The Calling. Christ has just summoned a man named Matthew to follow him and so he does. We find ourselves staring inside in a large room with a table were five men are busy counting money. Christ's hand reaches out from the shadows and points to Matthew, a tax collector. Besides a masterful technique, Caravaggio's genius lies in his daring of breaking the traditional laws of painting; his models are everyday people, friends and lovers; he has gotten rid of unnecessary over decoration and has assumed that those who followed Christ were poor and therefor the soles of their feet would be dirty and their garments torn. The common beggar and the prostitute are invited to take place in his work; true to life, true to biblical tales. This doesn't resonate well with the church but who could deny his gift. 

The action is frozen, the man has been summoned, surprise and disbelief pours out of the clash of two worlds; those enamored with earthly things and those bound for a spiritual journey that will end up in tears.



Another coin for more light...

At the center of the chapel, a man in orange garments looks up over his left shoulder. Suspended in mid air, right above, an angel descends upon him, unfolding from a white garment that in this sea of shadows resembles a large white flower; a towering whirlpool of white cloth. Though we can't hear the angel speak, we can tell he keeps count of ideas and the message like any other human, with his hands and fingers. Matthew is so convinced of what the angel says, he doesn't even notice his stool is about to fall from the painting! A little joke Caravaggio plays on all of us. A stool suspended in eternal fall, the instant retained. 







I have given yet another coin from my hard earned money to a small country that owns the largest collection of art in human history. To my right the Martyrdom hangs in full blown drama. A light smashes in from an invisible source and shapes the muscles of an angry young man holding a sword. The scorso of his right arm and the tension on his left suggest an imminent burst of violence, a measurement of distance before the fatal blow. Bellow him and restrained by the young swordsman's hand, Matthew lays helpless, his journey has taken him to that instant, his sacrifice will be rewarded with a final taste of blood and pain before he is dragged into the abyss that beckons from the pit bellow. Some onlookers are shocked as shocked are all humans when confronted with unexpected violence. Others watch silent, almost to the point of distraction, perhaps disbelief or simply apathy. A man impressed by the sight raises his hands, tormented by the ghastly scene. Giovanni Batista, Caravaggio's friend and model screams a silent scream as he turns away. And the others,  those who sat at the table with Matthew, why do the flee the scene? One of them in particular, the one at the far left, the coward Caravaggio, a fleeing self portrait, what is he truly running from? Religion, violence, faith, his own crimes? We will never know. An angel desperately tries to help Matthew, he is not the same angel as the Inspiration, this one is of a lesser kind, a small worker of a mostly cruel god. I doubt the hand will reach salvation, the sword with all its might will slash into Matthew, like a comic book, we reach the end of our story, no more coins for the box, lights out, an annoying parishioner tells me it's time for Romans to take over the church and I must leave.
I exit into the city's darkness, fleeing the violent scene as Caravaggio did 410 years ago in that very place.
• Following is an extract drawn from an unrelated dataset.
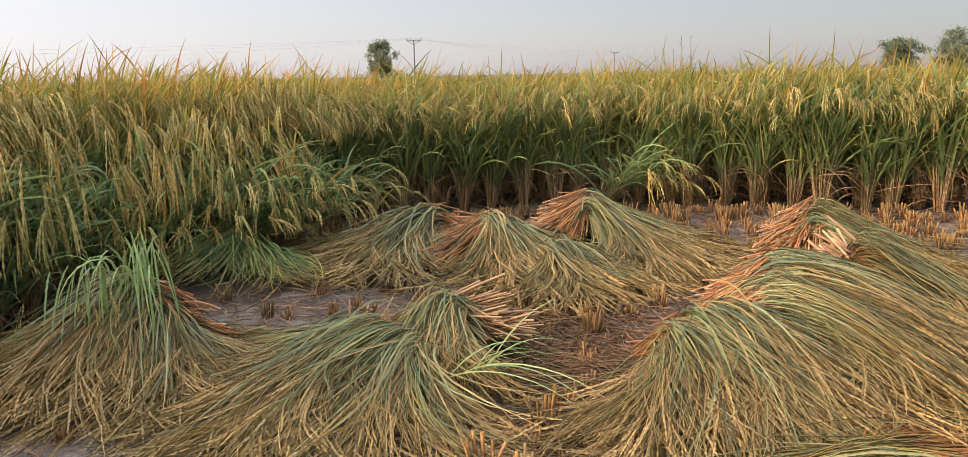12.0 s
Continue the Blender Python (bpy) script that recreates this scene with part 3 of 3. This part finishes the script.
sheaf(2.75, 3.68, 0.55, -28, 18, 0.95, 0.12, 0.08, 300, 80, 150, seed=27, label="bundle of cut rice with thick pale stalk ends sticking up", stub_len=0.24, thick=0.0085, butt_turn=-30, butt_el=(0.3, 0.7), butts=26)
sheaf(1.62, 3.05, 0.385, -66, 60, 0.92, 0.22, 0.18, 1000, 280, 720, seed=28, label=GOLD, green=0.15, bulge=1.7, fist_count=12, butts=90, stub_len=0.16, butt_turn=-30, ear_from=0.45, tone=0.1)
sheaf(0.2, 3.46, 0.24, -136, 48, 1.22, 0.24, 0.22, 900, 330, 640, seed=29, label="low heap of cut rice with green-grey leaves and tan ears", green=0.25, bulge=1.15, fist_count=11, butts=240, stub_len=0.22, butt_turn=12, butt_el=(0.0, 0.34), ear_from=0.45, tone=0.12)
sheaf(0.52, 3.6, 0.32, -118, 30, 0.76, 0.3, 0.08, 360, 130, 170, seed=34, label="bundle of cut rice with thick pale cut stalk ends", stub_len=0.3, green=0.2, bulge=1.0, thick=0.0078, butt_turn=-62, butt_el=(-0.35, 0.36), butts=150, fist_count=6)
sheaf(-1.02, 3.75, 0.46, -112, 70, 0.9, 0.30, 0.16, 950, 300, 700, seed=30, label="shaded heap of cut rice with drooping green leaves", green=0.4, butt_turn=-55, butts=110, stub_len=0.14, ear_from=0.42)
sheaf(4.80, 4.40, 0.60, -48, 80, 1.2, 0.2, 0.14, 1100, 240, 560, seed=31, label="tall heap of cut rice in warm light", butt_turn=50, butts=60, stub_len=0.16, butt_el=(-1.25, -0.8), mess=3.4, tone=0.16)
sheaf(1.85, 2.12, 0.15, 180, 10, 1.0, 0.6, 0.09, 1000, 8, 130, seed=32, label="low bundle of cut rice lying along the mud", butts=30, tone=0.1)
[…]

miércoles, 1 de diciembre de 2010

Sei Sonagon's Pillow Book.








Sei Sonagon was a counselor and member of the Empress Sadako/Teshi's court in 10th. century Japan. Most of her life remains a mystery; little is known about her before she entered the court and there is no record of what happened to her after the Empress died in the year 1000, while giving birth. We happen to know she existed because she wrote a book called Makura no soshi or The Pillow Book. It's a wonderful compilation of thoughts, dreams and sketches on everyday life as a noblewoman. There are many lists of words that she simply loved the sound of, lists of things that made her angry and witty commentaries about her surroundings. An innocent description on how the Empress chatted while having her hair done ends the entire stereotype of historical figures being immaculate and statue like. In more than 300 different sections, we get a clear glimpse of the everyday life of an otherwise inaccessible world locked in the past.

From the list of things that infuriated Sei Sonagon.



I also really hate the way some people go about envying others, bemoaning their own lot in life, demanding to be let in on every trivial little thing, being venomous about someone who won’t tell them what they want to know, and passing on their own dramatized version of some snippet of rumour they’ve heard, while making out that they knew it all along.
A baby who cries when you’re trying to hear something.  A flock of crows clamouring raucously, all flying around chaotically with noisily flapping wings.  A dog that discovers a clandestine lover as he comes creeping in, and barks.
A man you’ve had to conceal in some unsatisfactory hiding place, who then begins to snore.  Or, a man comes in on a secret visit wearing a particularly tall lacquered cap, and of course as he scuttles in hastily he manages to knock it against something with a loud bump …. 








The name Sei Sonagon is a composite made from her family name Sei and Sonagon, which translates as Minor Counselor.

The Pillow Book was written around the same time as The Tale of Genji, attributed to Murasaki Shikibu, one of Sei Shonagons rivals in court. The Tale of Genji is considered the first novel ever written.

The Pillow Book worked as a backbone idea to Peter Greenaway's film of the same name. In the film, the books that are addressed in the form of calligraphy adorned bodies are reminiscent of Sei Sonagon's obsession with capturing life on paper.